EBRI recently challenged a pair of studies that concluded Gen Xers' retirement prospects were in worse shape than boomers' prospects, pointing out also that the oldest Gen Xers are only 49, with many earnings years left before they reach traditional retirement age.
EBRI charges that some studies used flawed assumptions or bad methodologies to reach their conclusion that investors born between 1965 and 1974 had a smaller likelihood of saving enough for retirement than older investors born between 1948 and 1964.
"Calculating retirement income adequacy is very complex, and it's important to use reasonable assumptions and current data if you want credible results," Jack VanDerhei, EBRI research director and author of the report, said in a statement.
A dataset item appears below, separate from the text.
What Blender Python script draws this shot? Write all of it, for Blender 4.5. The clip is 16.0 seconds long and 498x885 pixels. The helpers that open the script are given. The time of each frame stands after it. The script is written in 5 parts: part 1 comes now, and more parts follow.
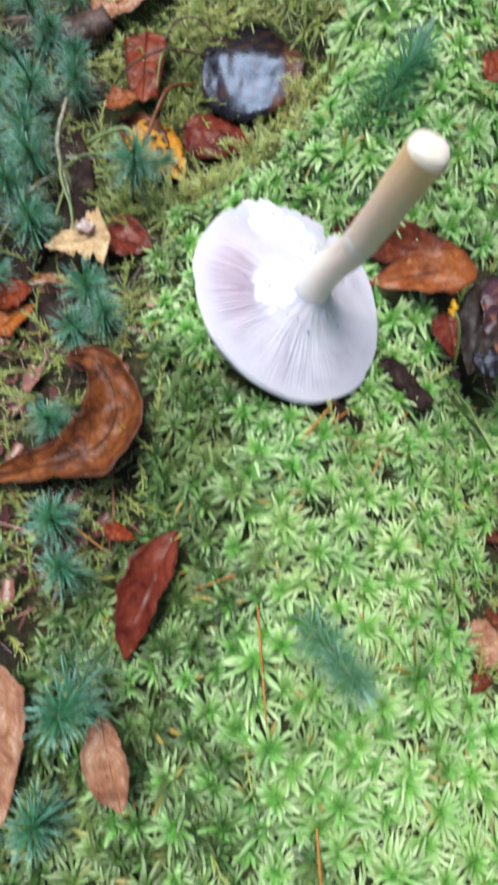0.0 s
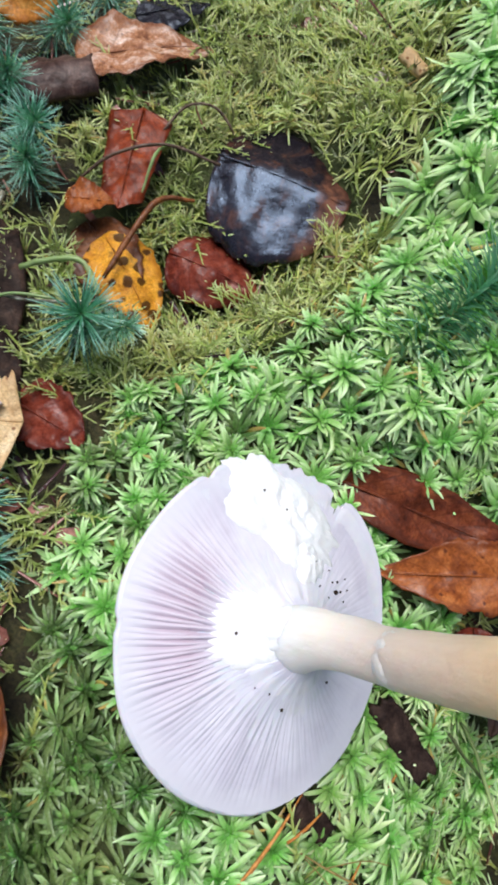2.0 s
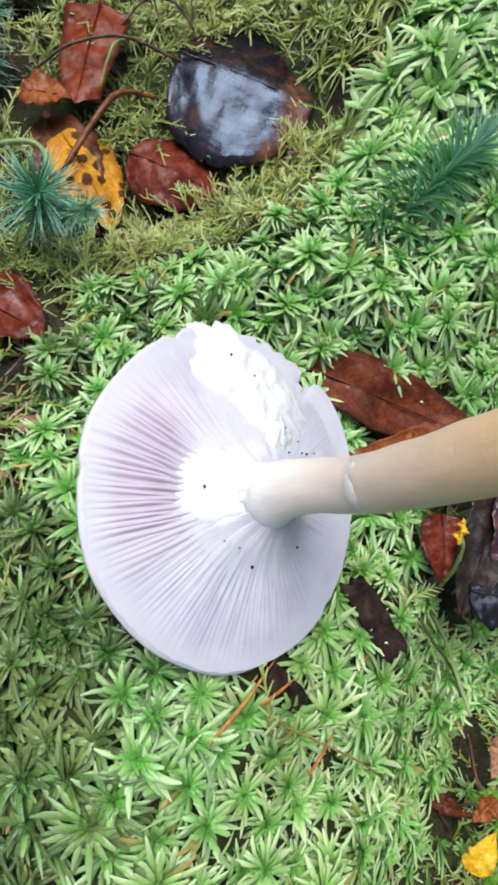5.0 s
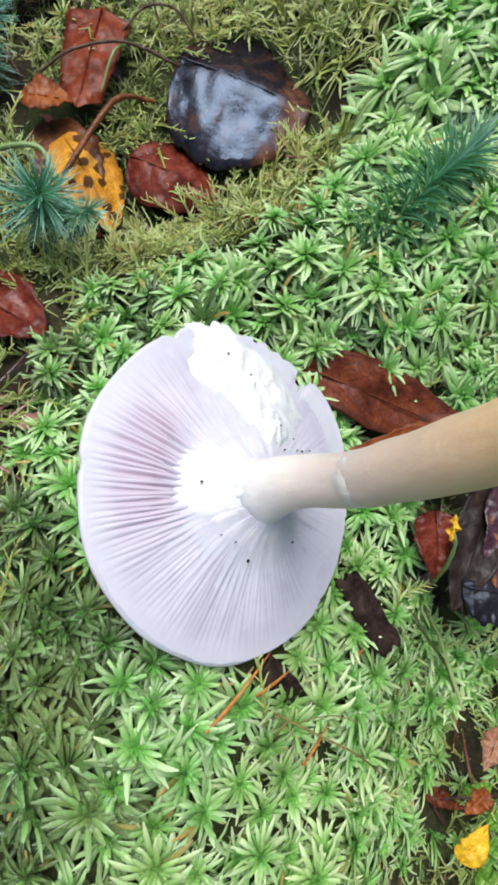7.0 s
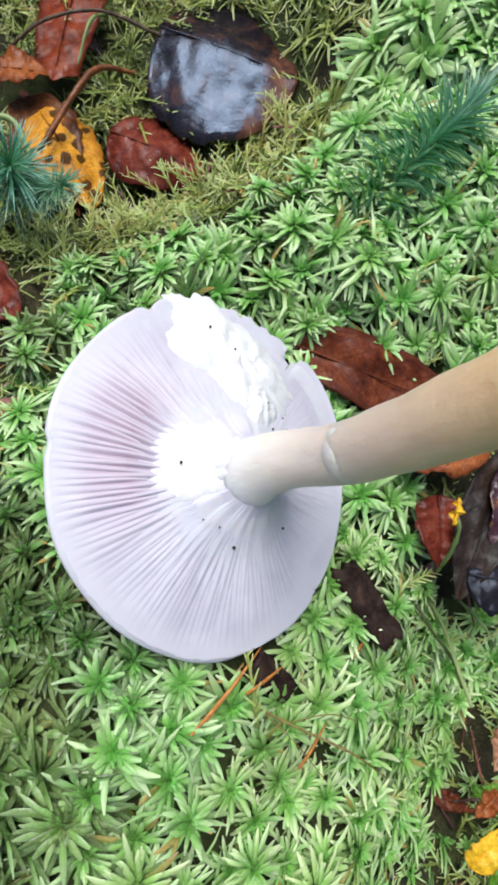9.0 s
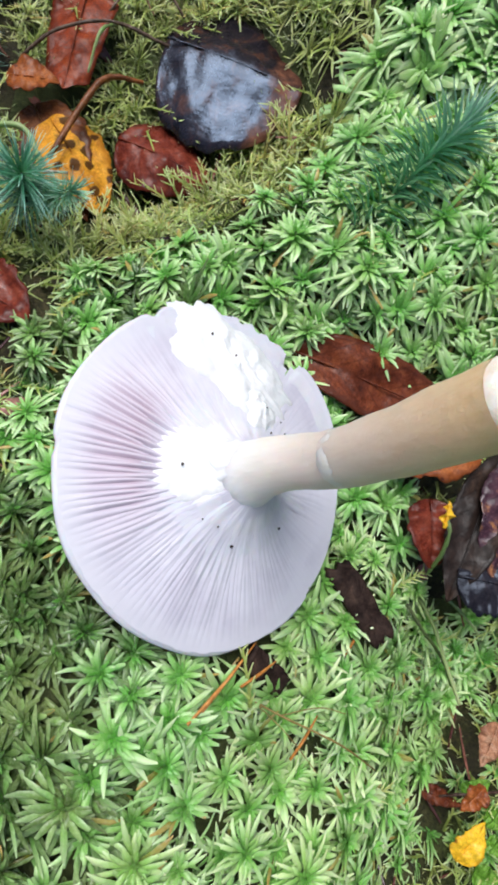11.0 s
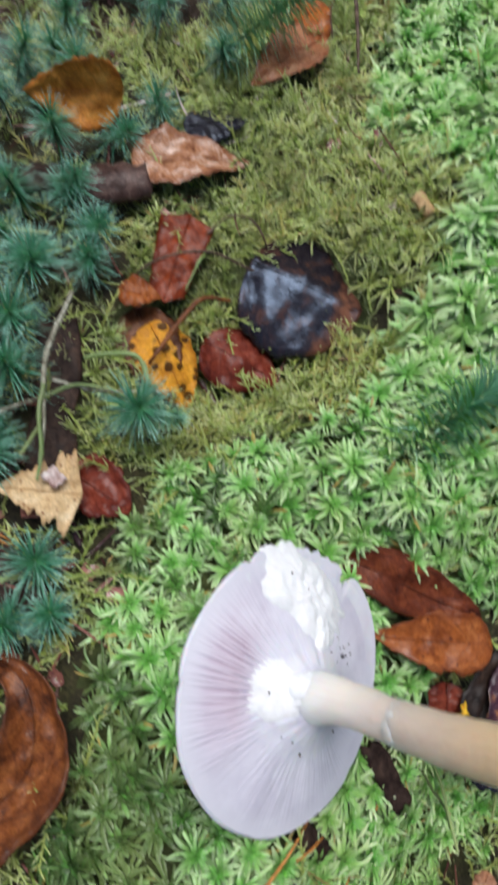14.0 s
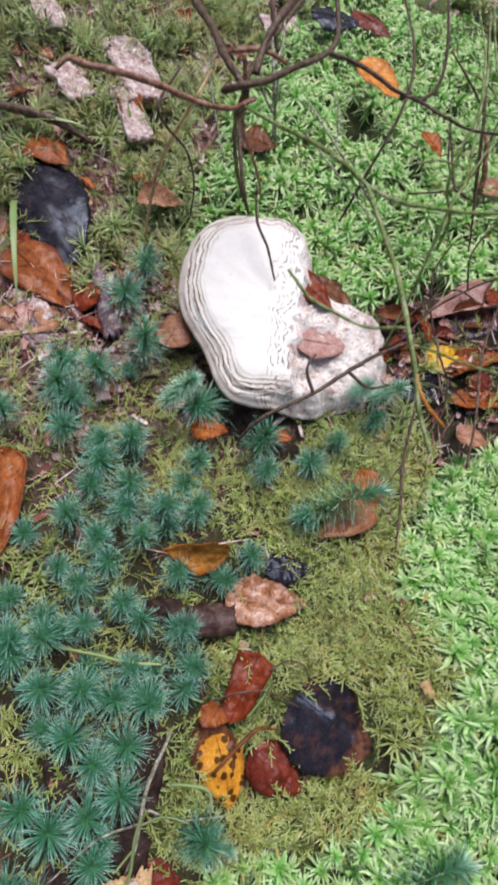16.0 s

EBRI took issue with a 2013 study by Pew Charitable Trusts that found the median replacement rate for Gen Xers who retire at 65 would be 32 percentage points lower than early boomers' and nine points lower than later boomers'.
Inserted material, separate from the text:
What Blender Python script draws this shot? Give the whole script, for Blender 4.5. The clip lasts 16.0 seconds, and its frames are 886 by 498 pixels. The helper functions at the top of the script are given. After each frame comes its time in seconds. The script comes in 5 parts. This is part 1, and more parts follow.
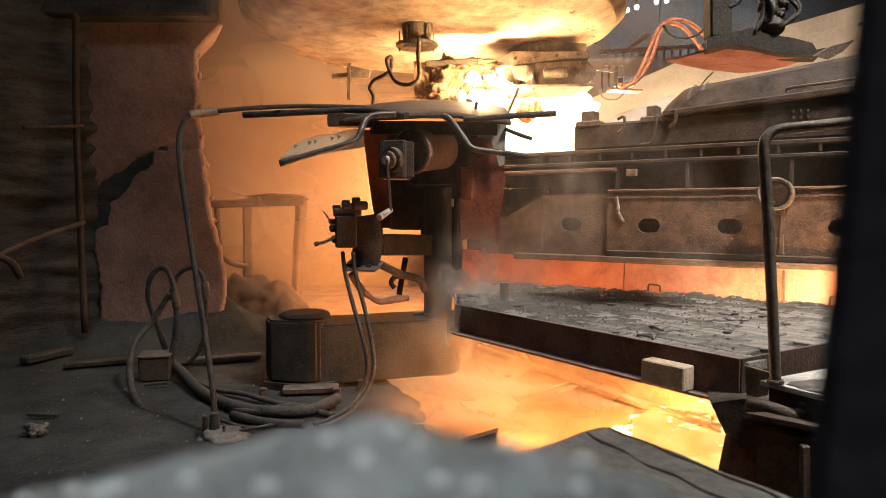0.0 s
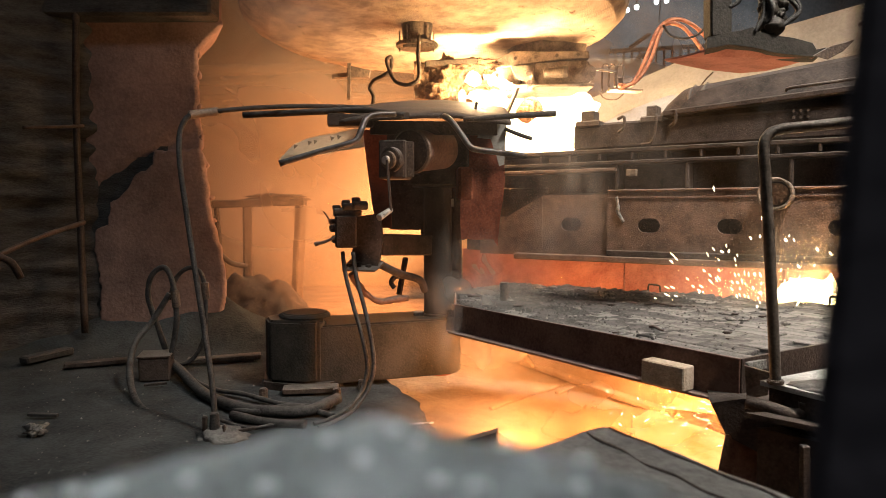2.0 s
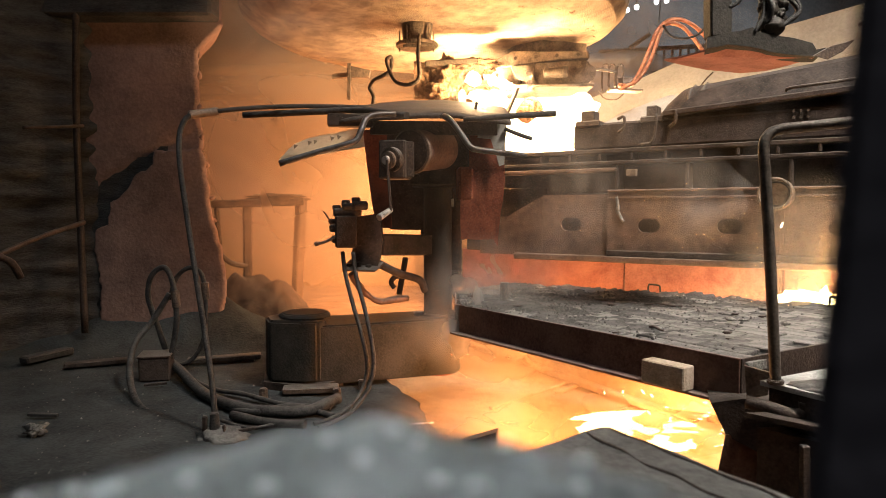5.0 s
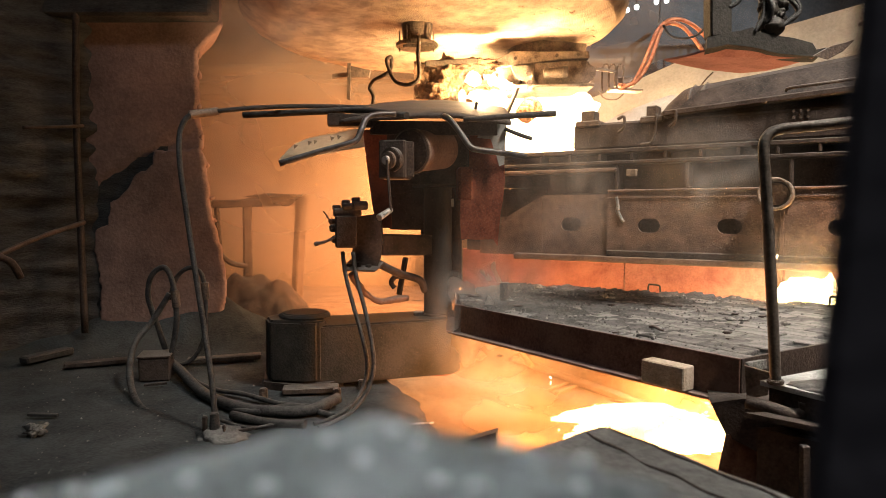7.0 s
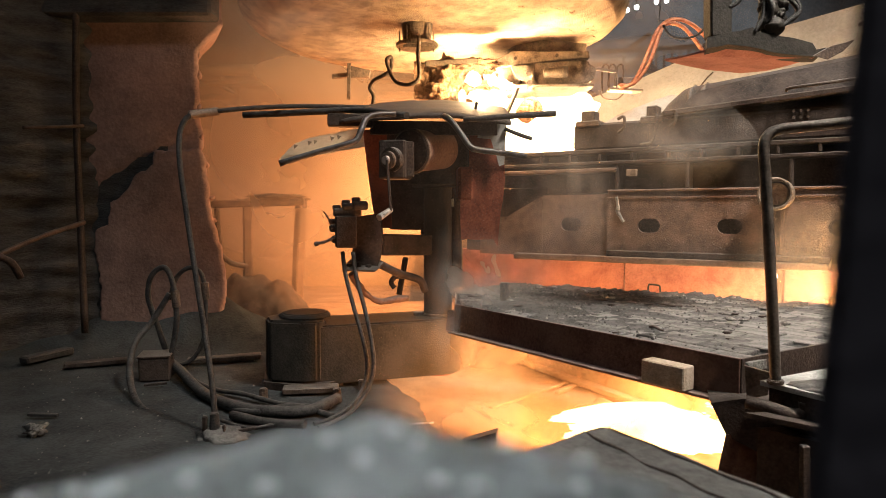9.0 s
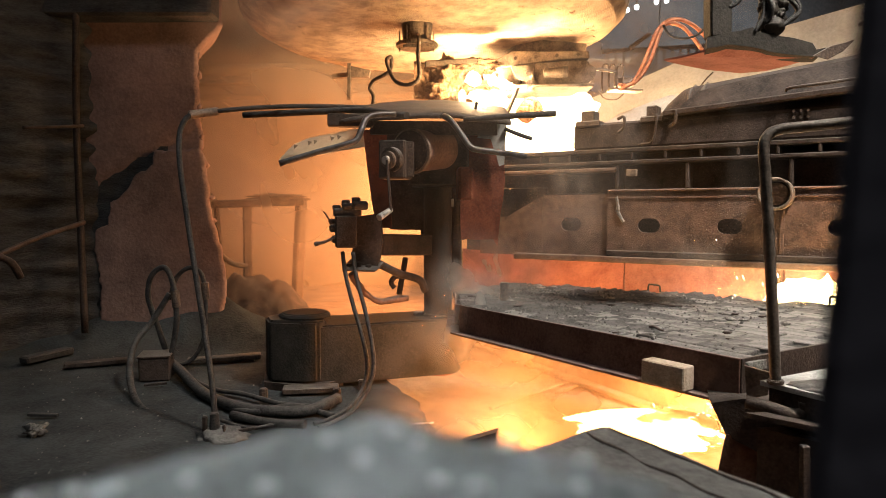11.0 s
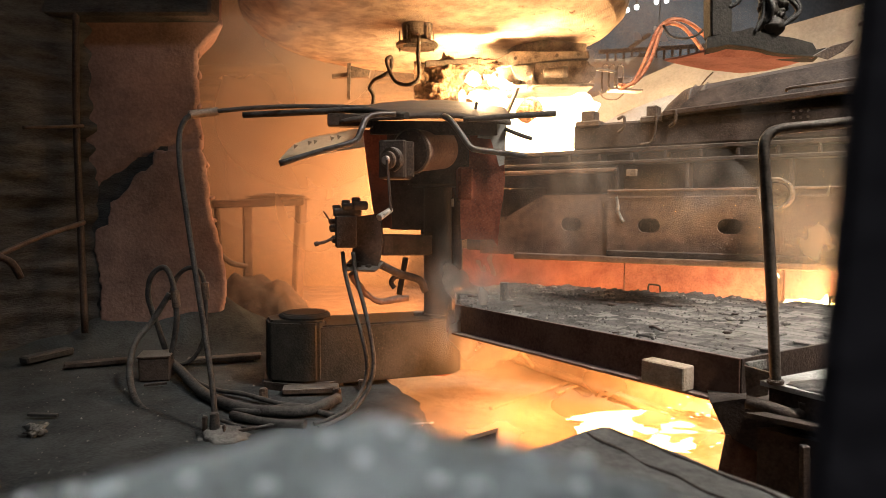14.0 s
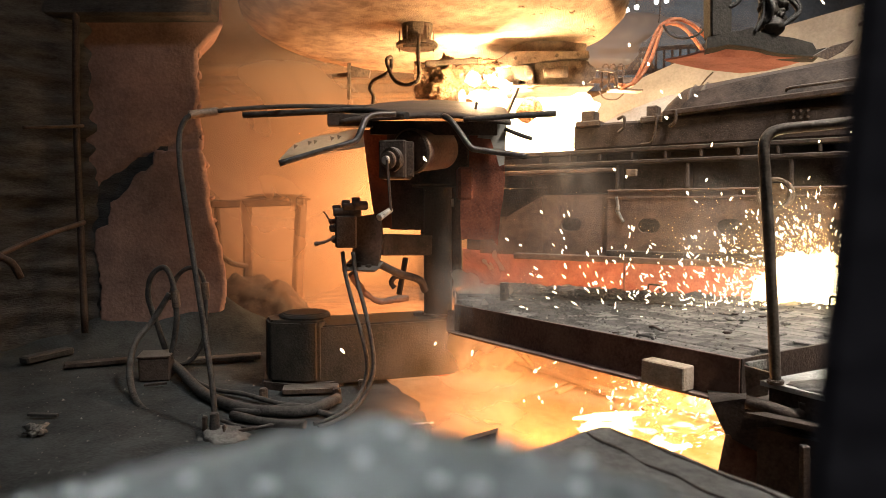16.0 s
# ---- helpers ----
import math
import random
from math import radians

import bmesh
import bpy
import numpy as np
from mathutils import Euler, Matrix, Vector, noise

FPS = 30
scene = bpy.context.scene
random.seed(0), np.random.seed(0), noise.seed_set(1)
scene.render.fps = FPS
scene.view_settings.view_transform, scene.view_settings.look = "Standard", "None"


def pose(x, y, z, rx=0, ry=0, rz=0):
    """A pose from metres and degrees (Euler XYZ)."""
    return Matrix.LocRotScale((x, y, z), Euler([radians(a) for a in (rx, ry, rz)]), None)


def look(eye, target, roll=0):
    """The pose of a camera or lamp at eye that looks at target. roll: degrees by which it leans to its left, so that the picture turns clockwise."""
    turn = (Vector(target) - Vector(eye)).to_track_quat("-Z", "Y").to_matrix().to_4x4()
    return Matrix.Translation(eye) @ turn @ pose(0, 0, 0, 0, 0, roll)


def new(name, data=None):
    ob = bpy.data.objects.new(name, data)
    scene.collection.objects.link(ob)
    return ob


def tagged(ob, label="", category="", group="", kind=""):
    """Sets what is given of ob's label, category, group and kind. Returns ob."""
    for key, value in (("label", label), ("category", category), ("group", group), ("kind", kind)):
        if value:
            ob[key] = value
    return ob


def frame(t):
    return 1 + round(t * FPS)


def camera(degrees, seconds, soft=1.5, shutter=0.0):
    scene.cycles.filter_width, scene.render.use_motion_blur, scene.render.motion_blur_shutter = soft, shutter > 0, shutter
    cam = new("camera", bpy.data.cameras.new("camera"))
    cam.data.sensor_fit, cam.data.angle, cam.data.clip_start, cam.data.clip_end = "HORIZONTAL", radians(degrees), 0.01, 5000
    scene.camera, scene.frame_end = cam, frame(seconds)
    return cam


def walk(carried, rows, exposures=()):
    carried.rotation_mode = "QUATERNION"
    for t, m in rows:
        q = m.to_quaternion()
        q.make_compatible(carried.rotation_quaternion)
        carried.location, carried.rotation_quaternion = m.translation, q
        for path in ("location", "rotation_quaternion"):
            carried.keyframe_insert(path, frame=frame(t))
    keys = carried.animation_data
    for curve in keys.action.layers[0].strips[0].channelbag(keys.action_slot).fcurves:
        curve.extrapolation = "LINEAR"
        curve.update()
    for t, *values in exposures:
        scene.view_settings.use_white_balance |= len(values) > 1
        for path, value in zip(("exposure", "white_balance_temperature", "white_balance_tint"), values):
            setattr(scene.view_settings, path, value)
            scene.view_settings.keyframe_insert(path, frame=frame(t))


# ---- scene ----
DEG = 68.8
cam = camera(DEG, 16.0, soft=0.7)
cam.data.dof.use_dof = True
cam.data.dof.focus_distance = 4.6
cam.data.dof.aperture_fstop = 3.8
EYE = pose(0, 0, 1.4, 86.7, 0, 0)
walk(cam, [(0, EYE), (16.0, EYE)], exposures=[(0, 0.36), (16.0, 0.36)])

# ---- light ----
world = bpy.data.worlds.new("hall_air")
scene.world = world
world.use_nodes = True
world.node_tree.nodes["Background"].inputs[0].default_value = (0.35, 0.42, 0.5, 1)
world.node_tree.nodes["Background"].inputs[1].default_value = 0.05


def lamp(name, kind, place, target, power, colour, size=0.3):
    data = bpy.data.lights.new(name, kind)
    data.energy, data.color = power, colour
    if kind == "AREA":
        data.shape, data.size = "DISK", size
    else:
        data.shadow_soft_size = size
    ob = new(name, data)
    ob.matrix_world = look(place, target)
    return ob


# molten steel under the ladle, in the trench pool and behind the platform
lamp("stream_light", "AREA", (0.45, 6.5, 2.5), (0.55, 6.5, 4), 620, (1.0, 0.66, 0.33), 0.35)
lamp("jet_light", "POINT", (0.35, 5.8, 2.58), (0, 0, 0), 60, (1.0, 0.64, 0.3), 0.08)
lamp("splash_light", "POINT", (1.85, 7.2, 2.4), (0, 0, 0), 170, (1.0, 0.6, 0.27), 0.2)
# added lamp, hidden under the platform, brightens the trench bottom
lamp("trench_fill", "AREA", (1.75, 5.0, 0.3), (0.2, 5.4, -0.4), 62, (1.0, 0.4, 0.12), 0.5)
lamp("pool_light", "AREA", (2.0, 5.1, -0.25), (1.2, 5.1, 2), 62, (1.0, 0.43, 0.13), 0.7)
# added lamp without a pool of its own, brightens arm and platform front
lamp("trench_front_fill", "AREA", (0.4, 4.2, -0.28), (0.9, 4.6, 2), 45, (1.0, 0.42, 0.15), 0.6)
# three lamps added out of sight to brighten the bay's haze and wall
lamp("bay_fill", "AREA", (0.45, 7.9, 1.5), (-1.6, 13, 1.6), 190, (1.0, 0.42, 0.15), 0.7)
lamp("far_bay_fill", "AREA", (-0.2, 10.6, 1.6), (-1.4, 15.3, 1.9), 230, (1.0, 0.42, 0.15), 0.7)
lamp("bay_floor_fill", "AREA", (-0.9, 8.5, -0.3), (-0.9, 8.5, 3), 130, (1.0, 0.34, 0.1), 1.2)
lamp("launder_light", "POINT", (2.95, 5.05, 0.6), (0, 0, 0), 46, (1.0, 0.56, 0.24), 0.1)
lamp("launder_front_light", "POINT", (2.9, 4.7, 0.66), (0, 0, 0), 95, (1.0, 0.56, 0.24), 0.08)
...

However, that finding "explicitly ignores future contributions," EBRI argued. "EBRI's analysis concludes that ignoring decades of potential future contributions (as the Pew study does) exaggerates the percentage of Gen X workers simulated to run short of money in retirement by roughly 10 to 12 percentage points among all but the lowest-income group," according to the report.
An earlier study, conducted in 2012 by the Center for Retirement Research (CRR) at Boston College, found 44% of households in their 50s were "at risk," compared with 55% of those in their 40s and 62% of those in their 30s.